Written task: Copy out the data below as written; omit any images.

*** Data lines

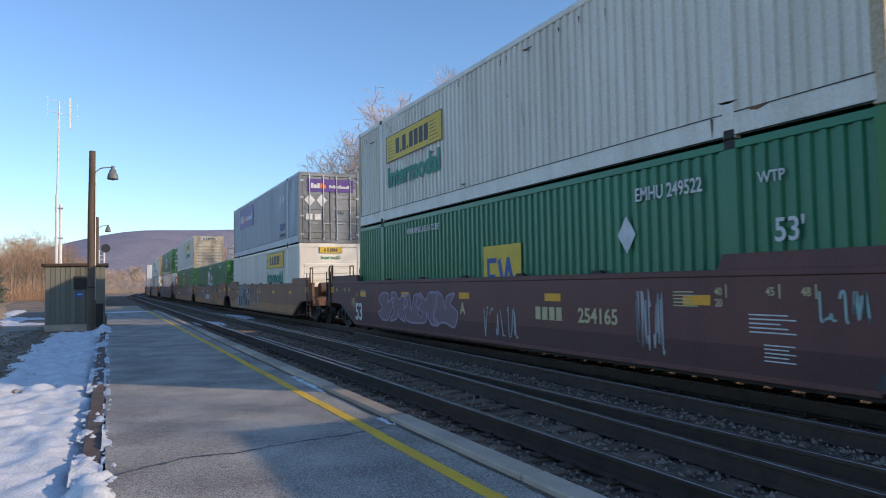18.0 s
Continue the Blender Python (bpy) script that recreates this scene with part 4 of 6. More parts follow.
def run(t):
    """How far the train has come since the start."""
    s, k = 0.0, 0
    while t > 4 * (k + 1) and k < 7:
        s += 2 * (SPEEDS[k] + SPEEDS[k + 1])
        k += 1
    r = t - 4 * k
    return s + SPEEDS[k] * r + (SPEEDS[k + 1] - SPEEDS[k]) * r * r / 8


def ride(ob, u, z=0.0):
    RIDING.append((ob, u, z))
    ob.matrix_basis = pose(TRACK_X, u, z)
    return ob


def brand_bars(widths, h, material, parent, face, pos, gap=0.25, tall=()):
    """A name in plain bars, one for each letter, without the letters."""
    b = panel("name_base", h * (sum(abs(w) + gap * (w > 0) for w in widths)), 0.03 * h, material, parent, face, pos, "brand name as plain painted bars")
    x = 0.0
    for i, w in enumerate(widths):
        if w > 0:
            part("letter_bar", Geo().box(x, x + w * h, 0.03 * h, h * (1.35 if i in tall else 1.0), -0.003, 0.004), material, b)
        x += (abs(w) + gap * (w > 0)) * h
    return b


def hexagon(size, material, inner, parent, face, pos):
    """A hexagonal emblem with plain red bars."""
    s = size
    out = [(0, -0.62 * s), (0.5 * s, -0.36 * s), (0.5 * s, 0.36 * s), (0, 0.62 * s), (-0.5 * s, 0.36 * s), (-0.5 * s, -0.36 * s)]
    e = poly("emblem", out, material, parent, face, pos, "pale hexagonal emblem")
    for x in (-0.27, -0.13, 0.08, 0.22):
        part("emblem_bar", Geo().box(x * s, (x + 0.06) * s, -0.28 * s, 0.28 * s, 0.004, 0.008), inner, e)
    for z in (-0.04, 0.06):
        part("emblem_bar", Geo().box(-0.2 * s, 0.25 * s, z * s, (z + 0.045) * s, 0.004, 0.0085), inner, e)


def yellow_sign(w, h, parent, face, pos, plain=False):
    """The carrier's yellow name board with plain bars, and the word under it."""
    b = panel("name_board", w, h, WHITE if plain else SIGNY, parent, face, pos, "name board with a plain-bar brand name")
    x = w * 0.2
    for i in range(8):
        dot = i in (1, 3)
        cw = w * (0.022 if dot else 0.066)
        part("letter_bar", shared(f"lb{round(w, 2)}{dot}", lambda: Geo().box(0, cw, h * 0.22, h * (0.32 if dot else 0.78), 0.004, 0.007), LETTER_K), LETTER_K, b, at=pose(x, 0, 0))
        x += cw + w * 0.02
    ln = Geo()
    for i in range(6):
        ln.box(w * 0.8, w * 0.95 - i * w * 0.012, h * (0.15 + 0.12 * i), h * (0.17 + 0.12 * i), 0.004, 0.006)
        ln.box(w * 0.04, w * 0.17 - abs(i - 2) * w * 0.012, h * (0.15 + 0.12 * i), h * (0.17 + 0.12 * i), 0.004, 0.006)
    ln.box(0, w, 0, h * 0.03, 0.004, 0.006).box(0, w, h * 0.97, h, 0.004, 0.006).box(0, w * 0.012, 0, h, 0.004, 0.006).box(w * 0.988, w, 0, h, 0.004, 0.006)
    part("board_border", ln, LETTER_K, b)


def corrugated(y0, y1, z0, z1, depth=0.04, pitch=0.205):
    """A folded steel side wall, its outer face towards -x at x = 0."""
    n = max(1, round((y1 - y0) / pitch))
    p = (y1 - y0) / n
    prof = []
    for i in range(n):
        a = y0 + i * p
        prof += [(a, 0), (a + p * 0.38, 0), (a + p * 0.5, depth), (a + p * 0.88, depth)]
    prof.append((y1, 0))
    g = Geo()
    k = len(prof)
    for z in (z0, z1):
        g.v += [(x, y, z) for y, x in prof]
    g.f += [(i, i + 1, k + i + 1, k + i) for i in range(k - 1)]
    g.v += [(depth + 0.03, y0, z0), (depth + 0.03, y1, z0), (depth + 0.03, y1, z1), (depth + 0.03, y0, z1)]
    g.f.append((2 * k, 2 * k + 1, 2 * k + 2, 2 * k + 3))
    return g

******

Response below:
18.0 s
Continue the Blender Python (bpy) script that recreates this scene with part 4 of 6. More parts follow.
def run(t):
    """How far the train has come since the start."""
    s, k = 0.0, 0
    while t > 4 * (k + 1) and k < 7:
        s += 2 * (SPEEDS[k] + SPEEDS[k + 1])
        k += 1
    r = t - 4 * k
    return s + SPEEDS[k] * r + (SPEEDS[k + 1] - SPEEDS[k]) * r * r / 8


def ride(ob, u, z=0.0):
    RIDING.append((ob, u, z))
    ob.matrix_basis = pose(TRACK_X, u, z)
    return ob


def brand_bars(widths, h, material, parent, face, pos, gap=0.25, tall=()):
    """A name in plain bars, one for each letter, without the letters."""
    b = panel("name_base", h * (sum(abs(w) + gap * (w > 0) for w in widths)), 0.03 * h, material, parent, face, pos, "brand name as plain painted bars")
    x = 0.0
    for i, w in enumerate(widths):
        if w > 0:
            part("letter_bar", Geo().box(x, x + w * h, 0.03 * h, h * (1.35 if i in tall else 1.0), -0.003, 0.004), material, b)
        x += (abs(w) + gap * (w > 0)) * h
    return b


def hexagon(size, material, inner, parent, face, pos):
    """A hexagonal emblem with plain red bars."""
    s = size
    out = [(0, -0.62 * s), (0.5 * s, -0.36 * s), (0.5 * s, 0.36 * s), (0, 0.62 * s), (-0.5 * s, 0.36 * s), (-0.5 * s, -0.36 * s)]
    e = poly("emblem", out, material, parent, face, pos, "pale hexagonal emblem")
    for x in (-0.27, -0.13, 0.08, 0.22):
        part("emblem_bar", Geo().box(x * s, (x + 0.06) * s, -0.28 * s, 0.28 * s, 0.004, 0.008), inner, e)
    for z in (-0.04, 0.06):
        part("emblem_bar", Geo().box(-0.2 * s, 0.25 * s, z * s, (z + 0.045) * s, 0.004, 0.0085), inner, e)


def yellow_sign(w, h, parent, face, pos, plain=False):
    """The carrier's yellow name board with plain bars, and the word under it."""
    b = panel("name_board", w, h, WHITE if plain else SIGNY, parent, face, pos, "name board with a plain-bar brand name")
    x = w * 0.2
    for i in range(8):
        dot = i in (1, 3)
        cw = w * (0.022 if dot else 0.066)
        part("letter_bar", shared(f"lb{round(w, 2)}{dot}", lambda: Geo().box(0, cw, h * 0.22, h * (0.32 if dot else 0.78), 0.004, 0.007), LETTER_K), LETTER_K, b, at=pose(x, 0, 0))
        x += cw + w * 0.02
    ln = Geo()
    for i in range(6):
        ln.box(w * 0.8, w * 0.95 - i * w * 0.012, h * (0.15 + 0.12 * i), h * (0.17 + 0.12 * i), 0.004, 0.006)
        ln.box(w * 0.04, w * 0.17 - abs(i - 2) * w * 0.012, h * (0.15 + 0.12 * i), h * (0.17 + 0.12 * i), 0.004, 0.006)
    ln.box(0, w, 0, h * 0.03, 0.004, 0.006).box(0, w, h * 0.97, h, 0.004, 0.006).box(0, w * 0.012, 0, h, 0.004, 0.006).box(w * 0.988, w, 0, h, 0.004, 0.006)
    part("board_border", ln, LETTER_K, b)


def corrugated(y0, y1, z0, z1, depth=0.04, pitch=0.205):
    """A folded steel side wall, its outer face towards -x at x = 0."""
    n = max(1, round((y1 - y0) / pitch))
    p = (y1 - y0) / n
    prof = []
    for i in range(n):
        a = y0 + i * p
        prof += [(a, 0), (a + p * 0.38, 0), (a + p * 0.5, depth), (a + p * 0.88, depth)]
    prof.append((y1, 0))
    g = Geo()
    k = len(prof)
    for z in (z0, z1):
        g.v += [(x, y, z) for y, x in prof]
    g.f += [(i, i + 1, k + i + 1, k + i) for i in range(k - 1)]
    g.v += [(depth + 0.03, y0, z0), (depth + 0.03, y1, z0), (depth + 0.03, y1, z1), (depth + 0.03, y0, z1)]
    g.f.append((2 * k, 2 * k + 1, 2 * k + 2, 2 * k + 3))
    return g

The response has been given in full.